▶ _Stated task_: Repeat exactly the lines from the one containing "ob = bpy.data.objects.new(name, data)" through the one containing "what is given", both lines included, please, without any other lines.

-- Start of Data excerpt --

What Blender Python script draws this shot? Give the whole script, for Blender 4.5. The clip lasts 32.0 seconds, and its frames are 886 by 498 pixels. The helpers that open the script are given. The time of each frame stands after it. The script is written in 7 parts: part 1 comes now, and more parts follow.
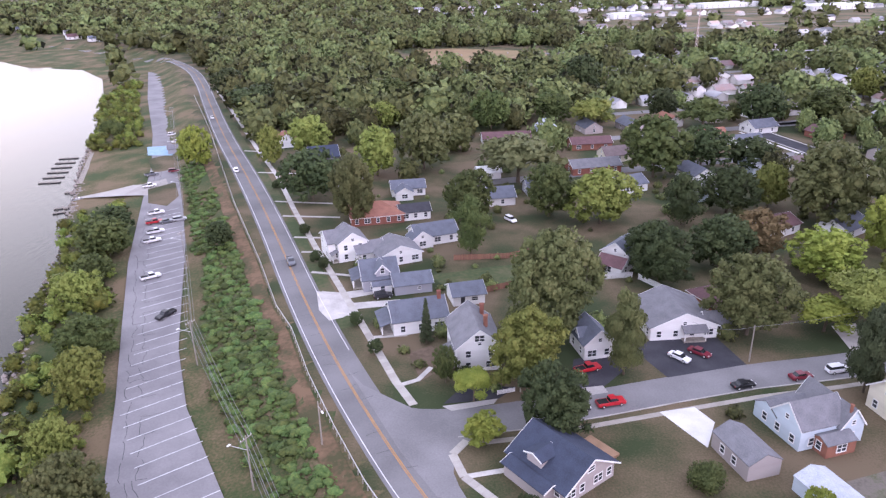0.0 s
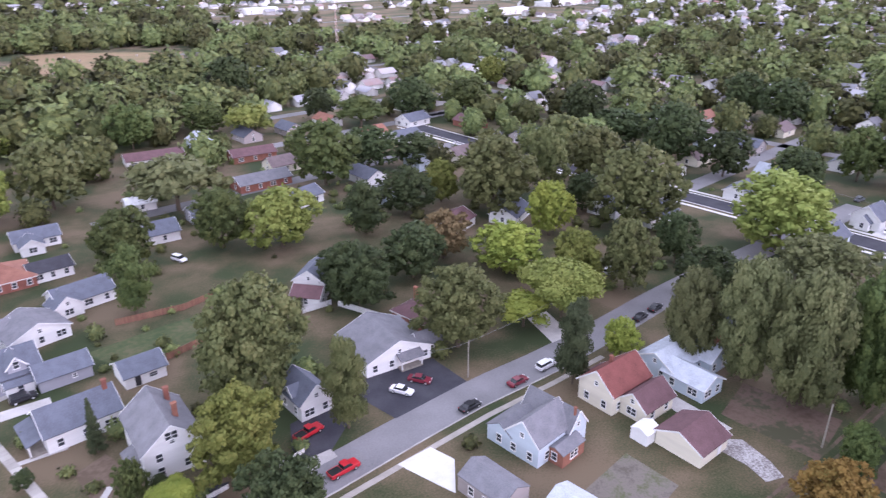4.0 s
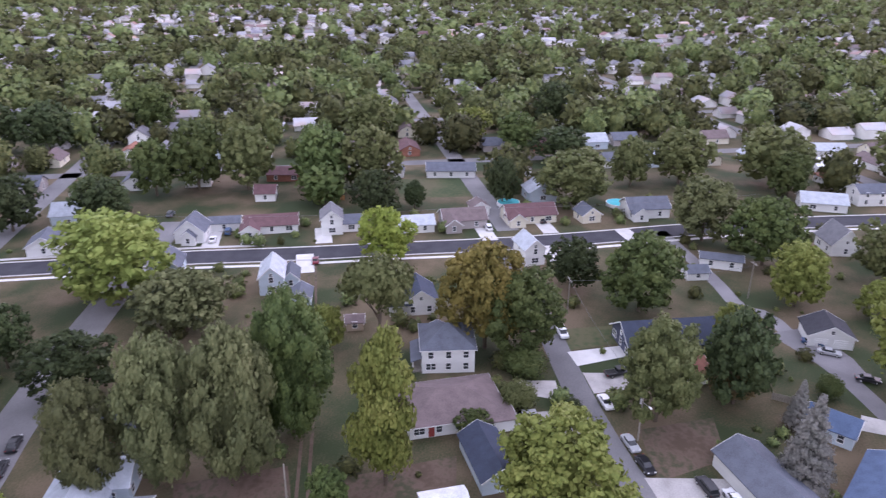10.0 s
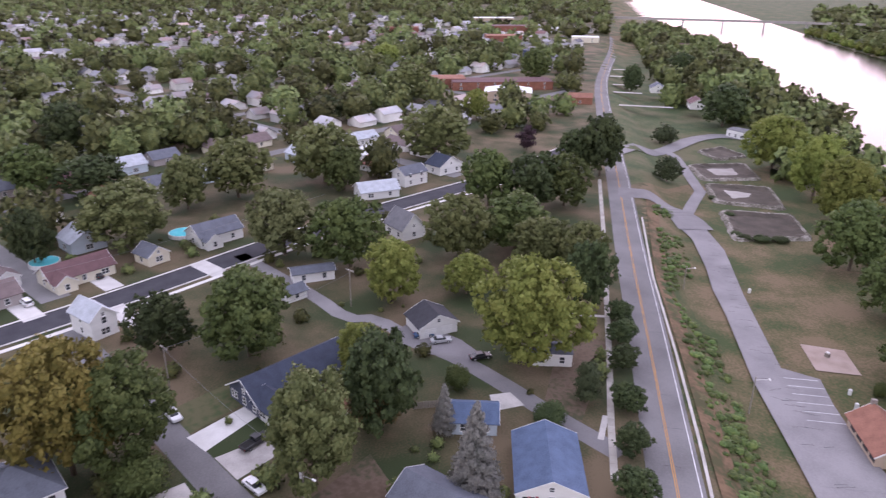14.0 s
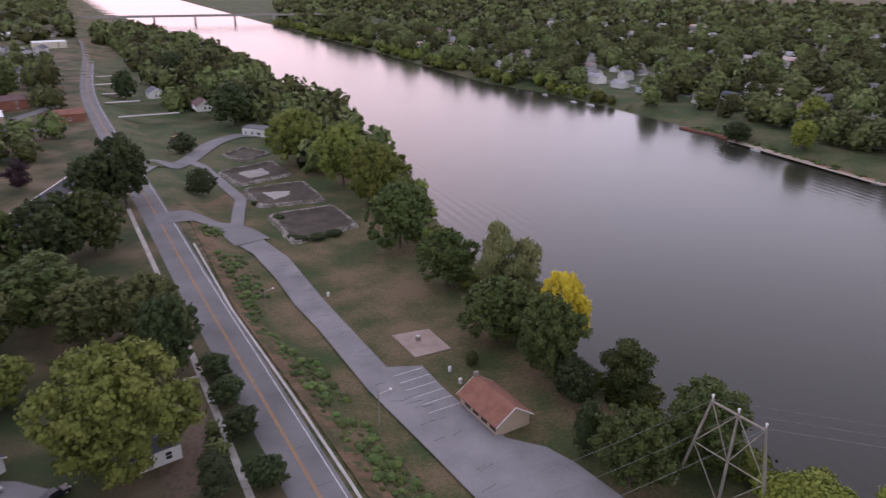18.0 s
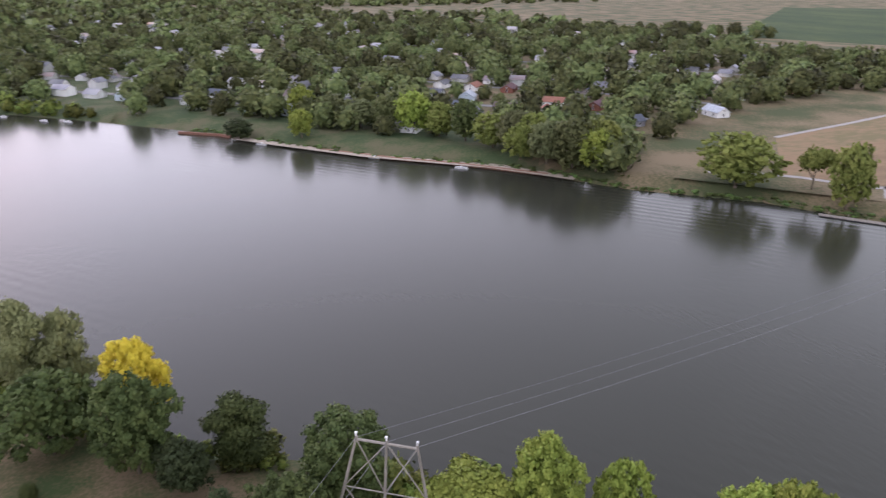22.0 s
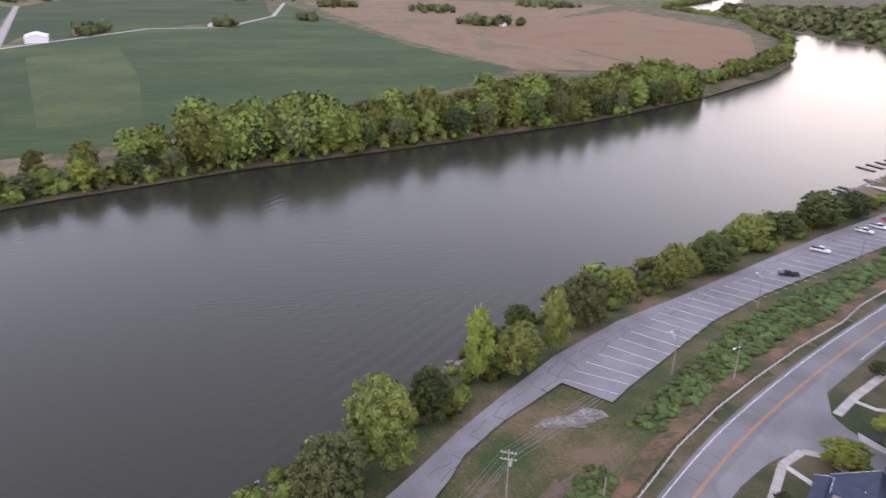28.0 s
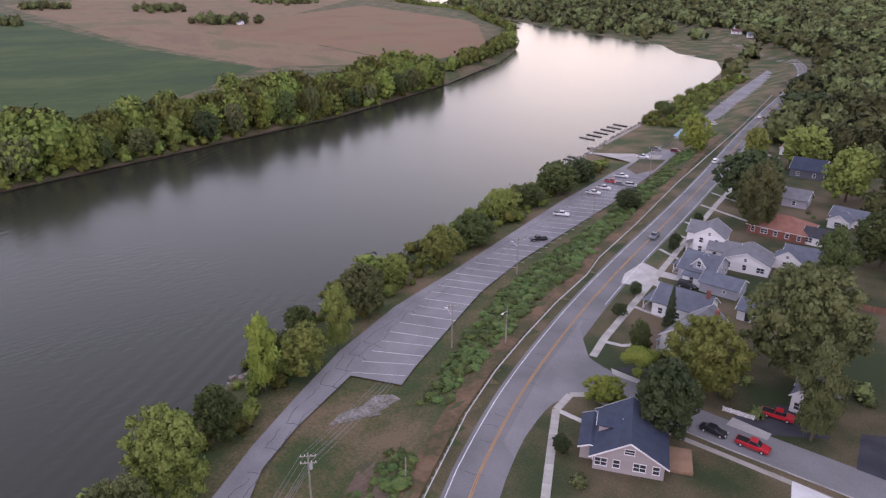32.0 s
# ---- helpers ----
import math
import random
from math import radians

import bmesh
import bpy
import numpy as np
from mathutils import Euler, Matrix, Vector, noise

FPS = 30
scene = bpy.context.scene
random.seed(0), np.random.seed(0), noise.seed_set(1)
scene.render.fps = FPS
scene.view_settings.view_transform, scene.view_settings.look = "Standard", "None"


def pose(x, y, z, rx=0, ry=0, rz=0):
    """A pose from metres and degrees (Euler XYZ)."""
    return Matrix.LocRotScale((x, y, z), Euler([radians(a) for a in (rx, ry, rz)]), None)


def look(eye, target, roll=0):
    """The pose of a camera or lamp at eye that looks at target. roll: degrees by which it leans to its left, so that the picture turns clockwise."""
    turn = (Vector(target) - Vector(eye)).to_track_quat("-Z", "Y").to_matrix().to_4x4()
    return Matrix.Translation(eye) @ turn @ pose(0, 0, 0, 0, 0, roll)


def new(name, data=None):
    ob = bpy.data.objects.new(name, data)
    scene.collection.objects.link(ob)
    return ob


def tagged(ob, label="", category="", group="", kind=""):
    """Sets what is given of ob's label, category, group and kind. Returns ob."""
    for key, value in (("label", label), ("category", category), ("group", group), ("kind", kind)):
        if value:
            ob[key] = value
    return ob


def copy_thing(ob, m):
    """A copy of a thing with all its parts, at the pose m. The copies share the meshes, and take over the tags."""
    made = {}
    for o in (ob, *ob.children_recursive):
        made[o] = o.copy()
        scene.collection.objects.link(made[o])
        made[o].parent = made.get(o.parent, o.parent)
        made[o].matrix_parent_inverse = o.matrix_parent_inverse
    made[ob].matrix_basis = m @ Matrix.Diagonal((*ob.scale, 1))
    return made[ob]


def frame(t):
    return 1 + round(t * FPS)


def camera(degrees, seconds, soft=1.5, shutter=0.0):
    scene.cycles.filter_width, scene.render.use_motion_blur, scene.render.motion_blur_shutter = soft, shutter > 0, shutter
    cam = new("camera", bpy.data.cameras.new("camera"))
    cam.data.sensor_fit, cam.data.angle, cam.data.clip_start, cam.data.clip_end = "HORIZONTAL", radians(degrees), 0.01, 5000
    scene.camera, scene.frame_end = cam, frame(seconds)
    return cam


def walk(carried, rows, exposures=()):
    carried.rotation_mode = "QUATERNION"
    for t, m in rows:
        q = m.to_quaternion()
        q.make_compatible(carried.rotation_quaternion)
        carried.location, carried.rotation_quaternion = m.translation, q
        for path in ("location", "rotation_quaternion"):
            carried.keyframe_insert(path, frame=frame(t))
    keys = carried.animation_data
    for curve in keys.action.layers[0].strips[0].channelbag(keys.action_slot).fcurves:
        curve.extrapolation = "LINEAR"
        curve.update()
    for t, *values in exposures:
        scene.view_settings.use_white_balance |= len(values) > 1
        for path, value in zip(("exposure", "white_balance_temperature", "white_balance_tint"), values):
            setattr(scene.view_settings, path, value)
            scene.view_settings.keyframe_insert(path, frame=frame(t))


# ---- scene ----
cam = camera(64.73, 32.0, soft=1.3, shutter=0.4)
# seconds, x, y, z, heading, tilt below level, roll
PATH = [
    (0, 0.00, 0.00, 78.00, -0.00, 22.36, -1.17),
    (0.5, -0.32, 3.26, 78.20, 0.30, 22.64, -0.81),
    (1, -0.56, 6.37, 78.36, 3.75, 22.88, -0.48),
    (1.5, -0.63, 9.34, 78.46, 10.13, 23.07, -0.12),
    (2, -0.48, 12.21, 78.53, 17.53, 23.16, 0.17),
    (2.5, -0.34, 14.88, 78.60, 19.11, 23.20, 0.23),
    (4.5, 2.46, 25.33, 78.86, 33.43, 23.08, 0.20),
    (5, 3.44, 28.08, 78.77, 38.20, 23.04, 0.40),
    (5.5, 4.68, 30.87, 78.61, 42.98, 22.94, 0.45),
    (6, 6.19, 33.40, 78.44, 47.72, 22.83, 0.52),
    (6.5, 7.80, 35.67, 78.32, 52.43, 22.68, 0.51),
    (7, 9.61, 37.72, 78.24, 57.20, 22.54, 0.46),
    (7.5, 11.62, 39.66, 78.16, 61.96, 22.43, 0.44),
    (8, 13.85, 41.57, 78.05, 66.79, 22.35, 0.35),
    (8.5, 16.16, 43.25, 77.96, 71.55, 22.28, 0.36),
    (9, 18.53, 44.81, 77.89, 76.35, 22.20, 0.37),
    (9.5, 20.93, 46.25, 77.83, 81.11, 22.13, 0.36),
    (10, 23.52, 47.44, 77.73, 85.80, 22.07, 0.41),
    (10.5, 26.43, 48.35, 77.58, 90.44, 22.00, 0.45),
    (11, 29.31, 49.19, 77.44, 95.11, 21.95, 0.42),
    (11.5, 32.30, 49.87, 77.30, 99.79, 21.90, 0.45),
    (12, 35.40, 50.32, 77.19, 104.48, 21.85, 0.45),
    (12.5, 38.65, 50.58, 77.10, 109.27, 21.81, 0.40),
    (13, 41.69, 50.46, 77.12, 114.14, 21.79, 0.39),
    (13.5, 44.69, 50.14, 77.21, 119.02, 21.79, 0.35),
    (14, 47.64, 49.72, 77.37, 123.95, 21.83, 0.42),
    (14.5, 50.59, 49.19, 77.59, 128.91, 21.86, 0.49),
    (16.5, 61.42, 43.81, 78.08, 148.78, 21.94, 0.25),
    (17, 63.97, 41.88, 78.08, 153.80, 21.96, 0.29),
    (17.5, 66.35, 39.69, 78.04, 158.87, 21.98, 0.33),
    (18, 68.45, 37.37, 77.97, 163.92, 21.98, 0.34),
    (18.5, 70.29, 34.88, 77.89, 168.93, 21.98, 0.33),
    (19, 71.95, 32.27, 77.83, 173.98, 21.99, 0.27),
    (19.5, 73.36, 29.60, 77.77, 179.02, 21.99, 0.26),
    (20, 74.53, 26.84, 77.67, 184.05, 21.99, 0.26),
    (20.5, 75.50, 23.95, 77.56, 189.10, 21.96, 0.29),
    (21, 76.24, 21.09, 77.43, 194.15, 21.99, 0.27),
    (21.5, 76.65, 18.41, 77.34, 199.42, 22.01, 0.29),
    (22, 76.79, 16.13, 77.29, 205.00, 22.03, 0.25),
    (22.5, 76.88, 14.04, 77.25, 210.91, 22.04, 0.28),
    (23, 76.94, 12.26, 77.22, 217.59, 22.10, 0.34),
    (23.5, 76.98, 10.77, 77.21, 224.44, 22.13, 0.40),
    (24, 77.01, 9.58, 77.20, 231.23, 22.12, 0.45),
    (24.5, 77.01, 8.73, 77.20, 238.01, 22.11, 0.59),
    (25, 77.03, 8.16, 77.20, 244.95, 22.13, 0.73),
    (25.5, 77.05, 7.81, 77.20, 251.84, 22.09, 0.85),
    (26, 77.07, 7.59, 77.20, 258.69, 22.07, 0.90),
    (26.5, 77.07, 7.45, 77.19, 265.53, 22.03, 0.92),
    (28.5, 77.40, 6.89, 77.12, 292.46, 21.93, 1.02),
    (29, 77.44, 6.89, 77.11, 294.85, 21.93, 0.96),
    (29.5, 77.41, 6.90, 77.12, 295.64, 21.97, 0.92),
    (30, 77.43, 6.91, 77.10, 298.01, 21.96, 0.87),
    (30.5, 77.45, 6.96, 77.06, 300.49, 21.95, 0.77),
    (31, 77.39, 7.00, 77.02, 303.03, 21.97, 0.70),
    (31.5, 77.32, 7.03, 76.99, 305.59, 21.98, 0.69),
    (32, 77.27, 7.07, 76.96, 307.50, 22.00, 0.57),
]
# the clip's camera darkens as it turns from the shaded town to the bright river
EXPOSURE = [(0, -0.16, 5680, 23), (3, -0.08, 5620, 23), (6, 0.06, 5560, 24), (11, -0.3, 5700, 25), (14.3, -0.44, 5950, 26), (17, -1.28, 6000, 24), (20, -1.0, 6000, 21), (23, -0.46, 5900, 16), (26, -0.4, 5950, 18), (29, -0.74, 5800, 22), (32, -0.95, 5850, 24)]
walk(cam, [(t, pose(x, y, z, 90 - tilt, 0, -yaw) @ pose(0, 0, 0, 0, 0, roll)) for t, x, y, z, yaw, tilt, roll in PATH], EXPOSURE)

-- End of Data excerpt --

▶ _The answer_:
    ob = bpy.data.objects.new(name, data)
    scene.collection.objects.link(ob)
    return ob


def tagged(ob, label="", category="", group="", kind=""):
    """Sets what is given of ob's label, category, group and kind. Returns ob."""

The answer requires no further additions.